For this exercise, repeat all of the material verbatim apart from its images.
--------------------------------
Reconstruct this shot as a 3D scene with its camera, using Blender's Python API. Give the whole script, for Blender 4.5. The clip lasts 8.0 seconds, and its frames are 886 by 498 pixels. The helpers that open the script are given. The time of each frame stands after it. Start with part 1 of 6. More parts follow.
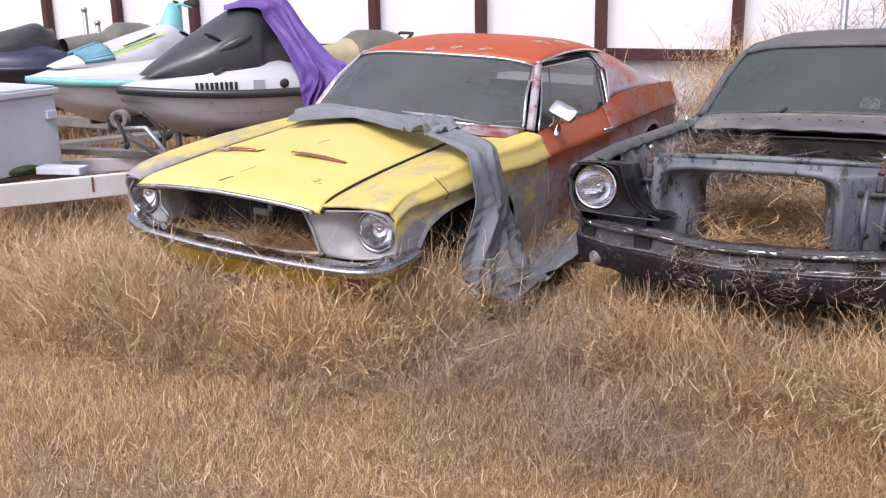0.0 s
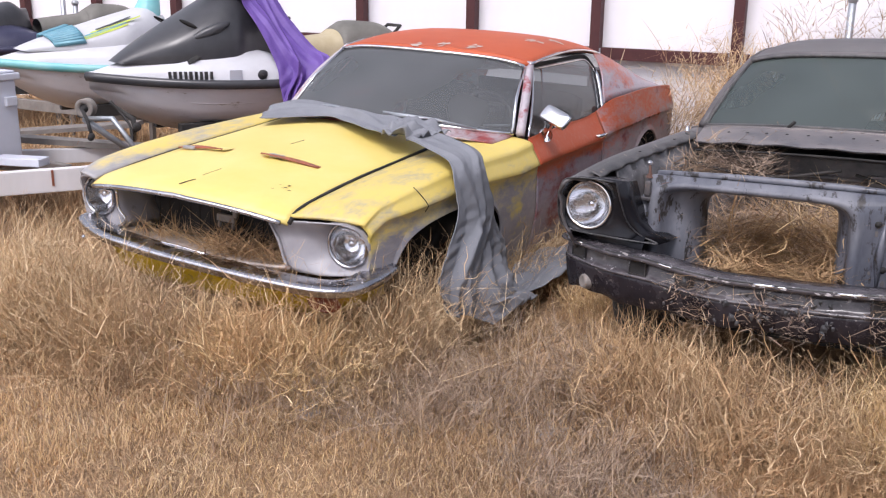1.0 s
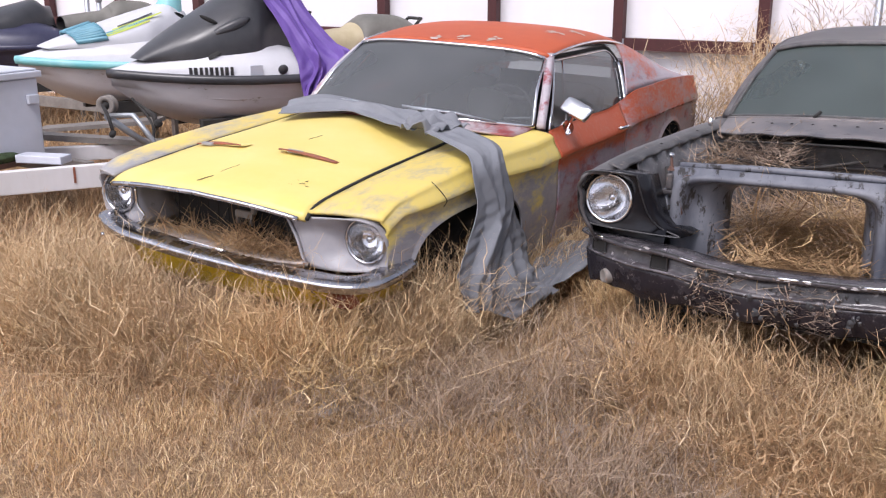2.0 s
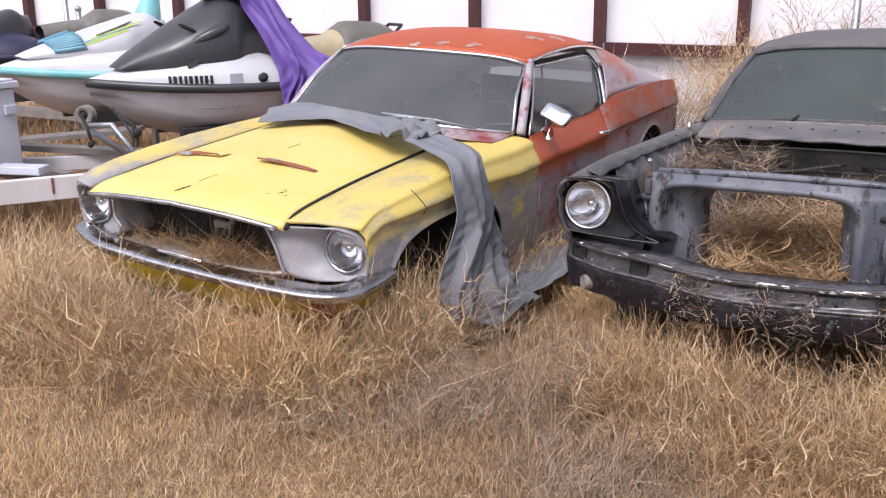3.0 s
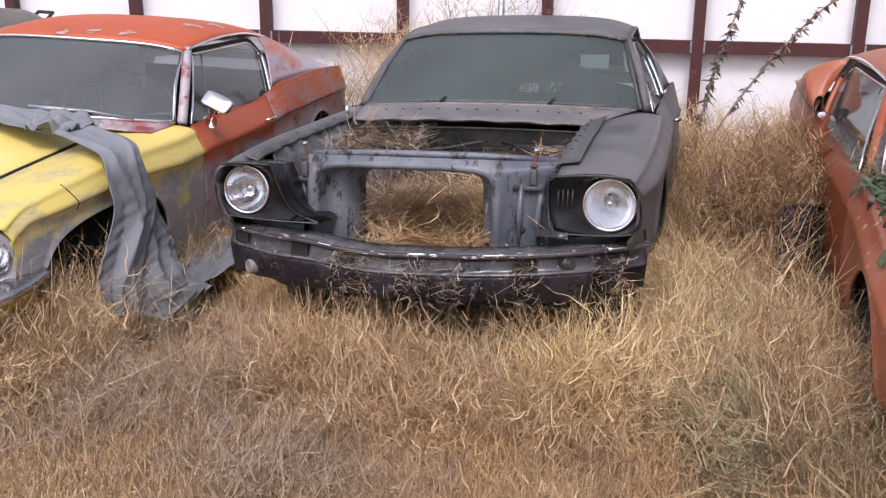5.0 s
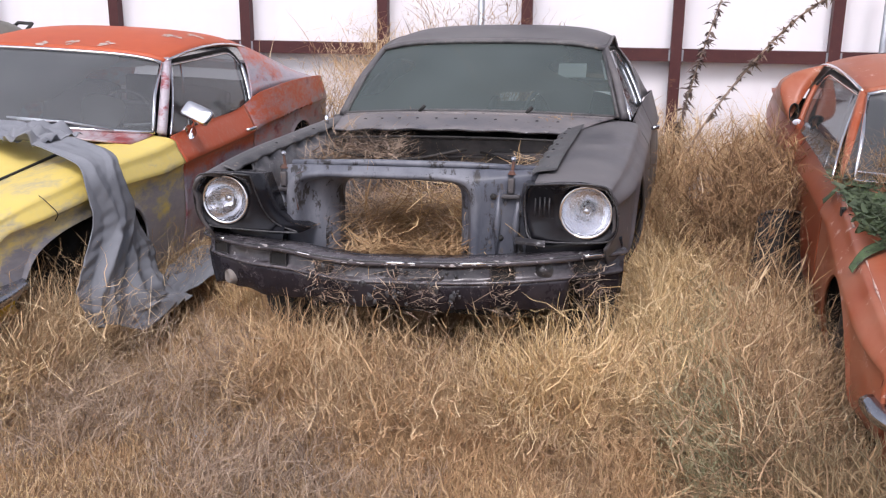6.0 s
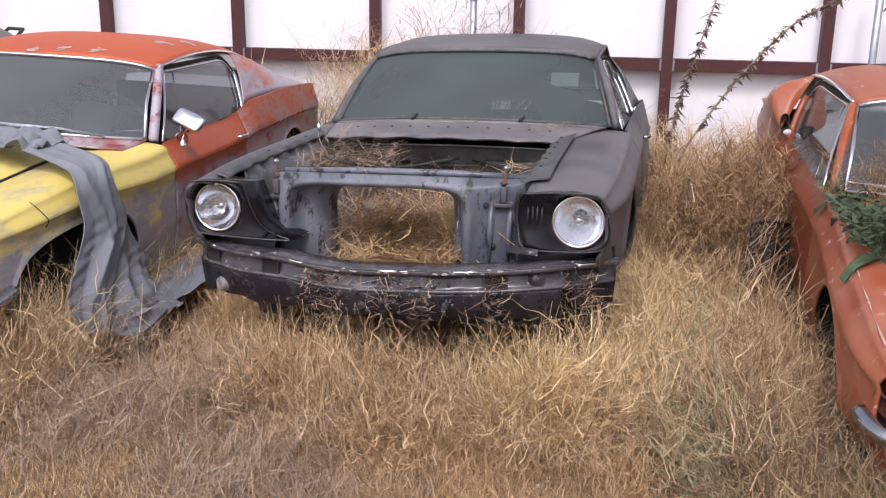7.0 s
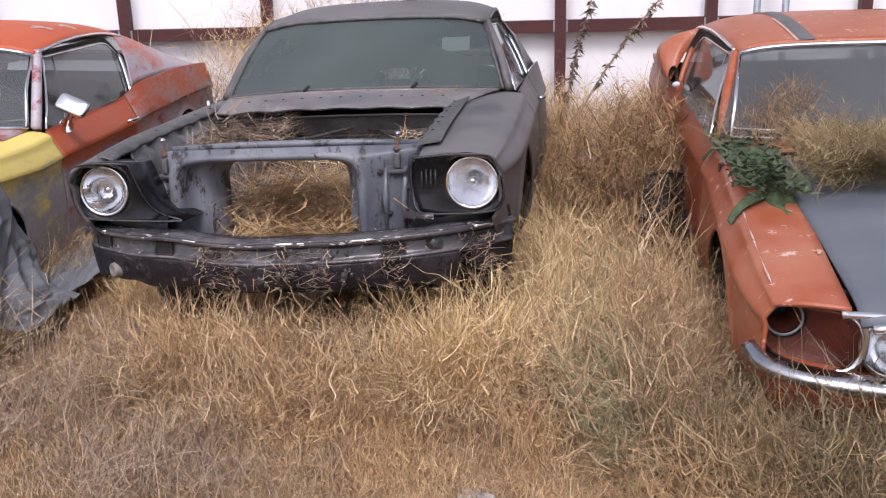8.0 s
--------------------------------
Answer below:
Reconstruct this shot as a 3D scene with its camera, using Blender's Python API. Give the whole script, for Blender 4.5. The clip lasts 8.0 seconds, and its frames are 886 by 498 pixels. The helpers that open the script are given. The time of each frame stands after it. Start with part 1 of 6. More parts follow.
0.0 s
1.0 s
2.0 s
3.0 s
5.0 s
6.0 s
7.0 s
8.0 s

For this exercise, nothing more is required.